The two caves contain Buddhist altars, are illuminated and are called the Tam Thanh Cave and the Nhi Thanh Cave. The Tam Thanh Cave has three chambers, a water pond, and has a window opening which provides views of rice fields outside. The outer chamber of the cave on the right contains the Tam Giao Pagoda (built in 1777) with six shrines. The second chamber of the cave on the left also has shrines. The Ngoc Tuyen River flows through this cave into the mountain. The Nhi Thanh Cave, about 700 m away from and Tam Thanh Cave, were discovered in the 18th century by Ngô Thin Sy, a military commander at the Lạng Sơn garrison. His poems have been inscribed at the entrance to the cave. A plaque erected near the cave depicts a French resident of Lạng Sơn in full European dress. The Ngoc Tuyen River flows through the cave.

The Ming dynasty citadel, a 16th-century monument located in a desolate area on a rock outcrop, is bounded by the east–west facing walls and can be accessed using the Tam Tinh road from Lạng Sơn city. A series of steps from the roadside lead to the ruins of the citadel.

===Tourism===
Lạng Sơn is known for its mountainous landscapes, limestone caves, and historical sites. Attractions include Mẫu Sơn; Tam Thanh Cave and Nhi Thanh Cave, and Đồng Đăng Temple. Lạng Sơn city also has walls built in the 18th century.

==Economy==
Lạng Sơn's economy is 80% based on agriculture and forestry. The province has mining reserves of bauxite, phosphate and coal. It also has reserves of gold, silver and lead. Crops include rice, which accounted for 40,000 hectares out of a total of 55,000 hectares grown in 1986, and sweet potato, maize and manioc. It is also known for its commodities of tea and yellow tobacco. These crops are generally grown in the valleys of the Bac Son Mountains, Binh Gia Mountains and the Van Quan Mountains and along the rivers plains of the Kỳ Cùng River and the Thuong River. Some of the districts such as Hữu Lũng District have sugar cane plantations and grow oranges and pineapples, others grow tea and plums. Animal husbandry is developed in Lạng Sơn Province; in 1986, 140,000 buffalo and oxen were recorded in the province and 150,000 pigs.
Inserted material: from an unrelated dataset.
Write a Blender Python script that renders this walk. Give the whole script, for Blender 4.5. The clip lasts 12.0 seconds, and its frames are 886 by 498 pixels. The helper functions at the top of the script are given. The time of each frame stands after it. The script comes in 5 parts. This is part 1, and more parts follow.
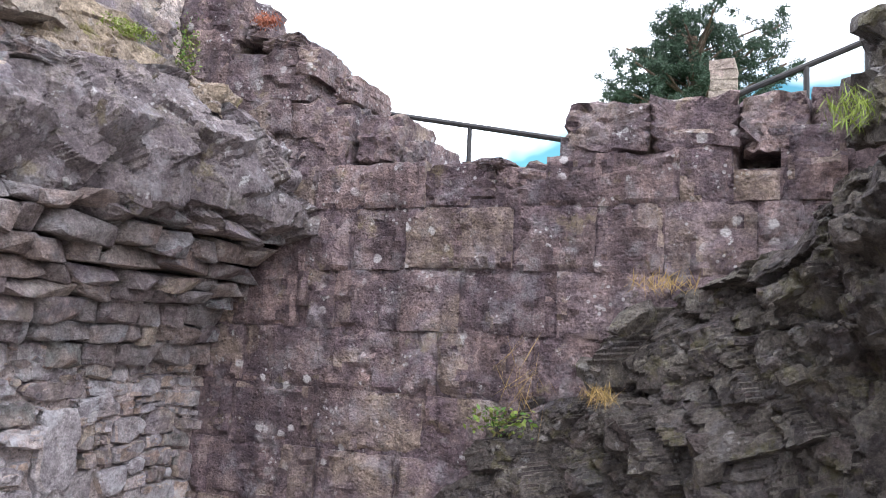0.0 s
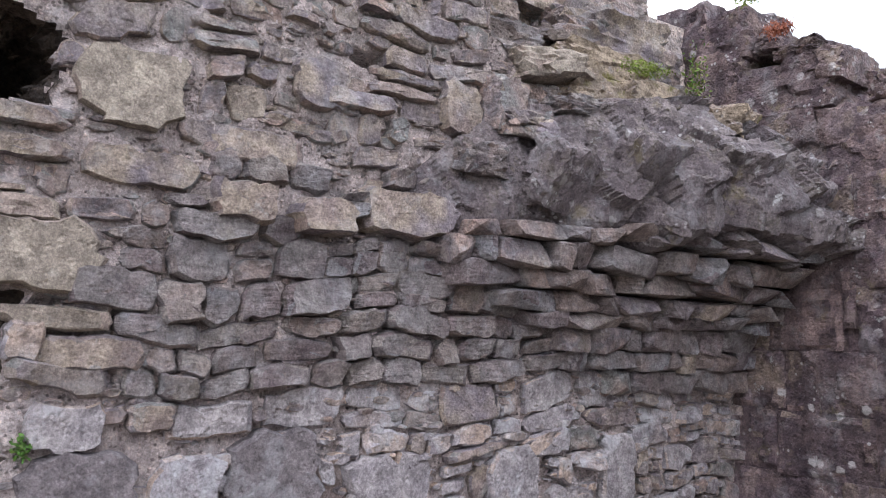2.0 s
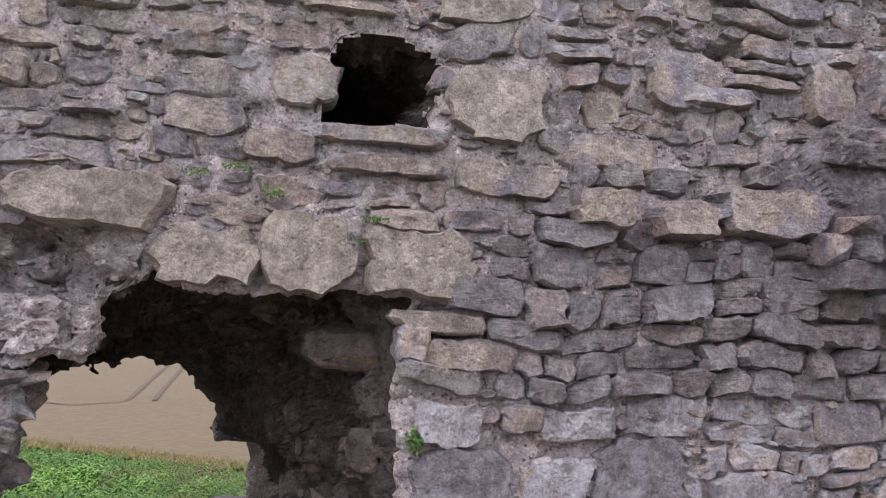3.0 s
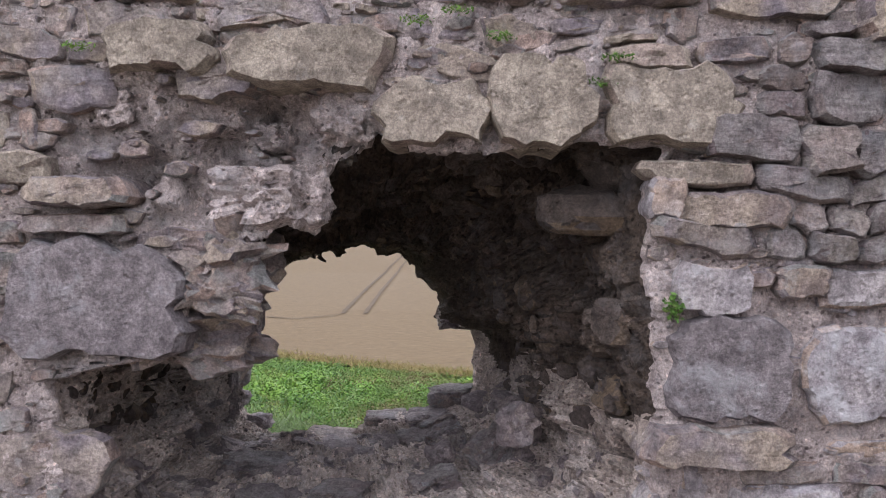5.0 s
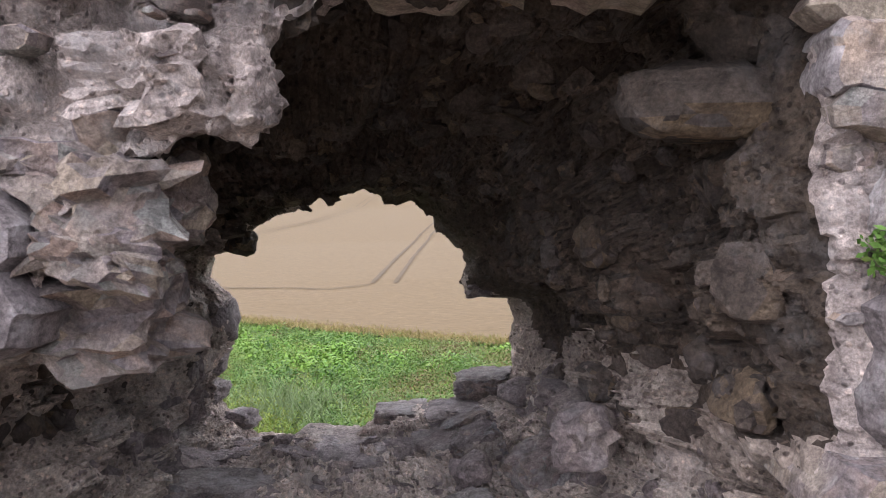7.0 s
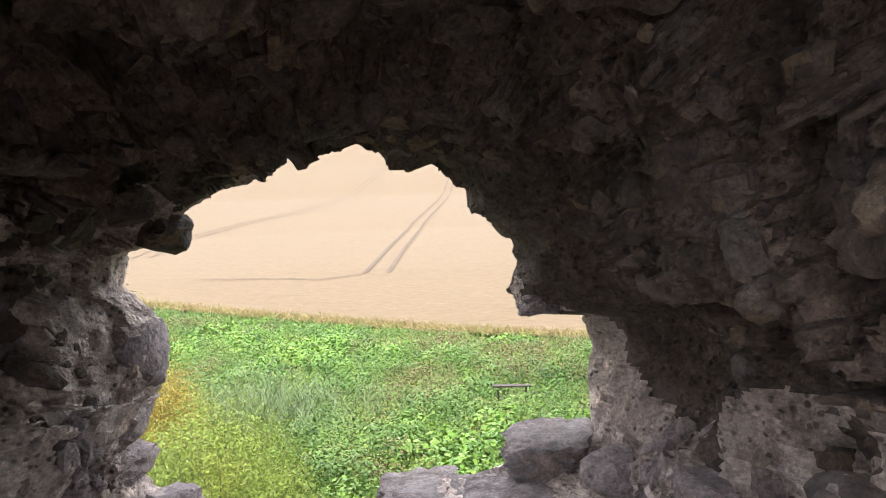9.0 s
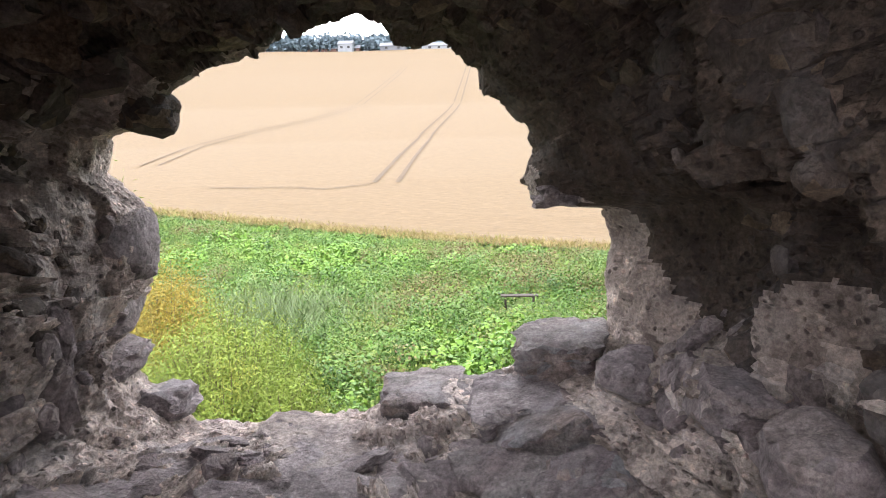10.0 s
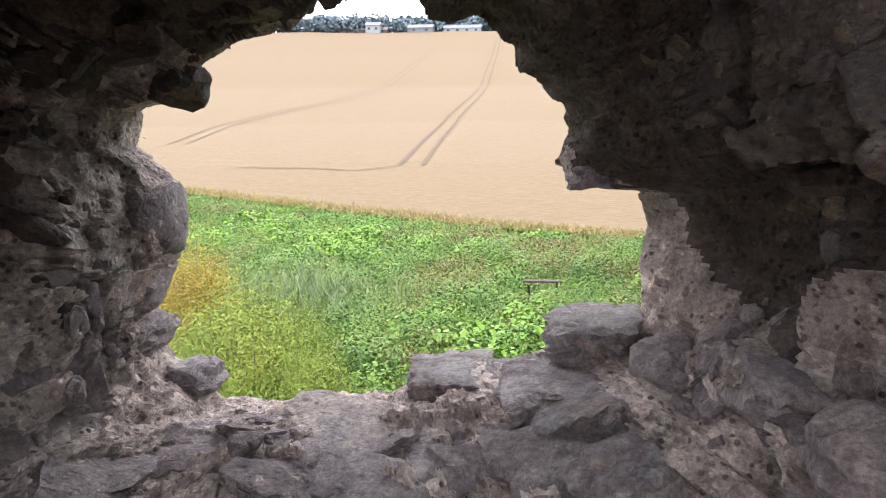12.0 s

The province is also noted for its That Khe duck speciality.

As against the national figure of 273 agriculture, forestry and fishery cooperatives, 15 are agricultural cooperatives and four are fisheries cooperatives. The number of cooperatives is 32 as against 7,592 cooperatives in the country. There are 26 farms as against the national number of 120699.

The output value of agriculture produce at constant 1994 prices in the province was 1,076.5 billion đồngs against the national value of 156,681.9 billion dongs.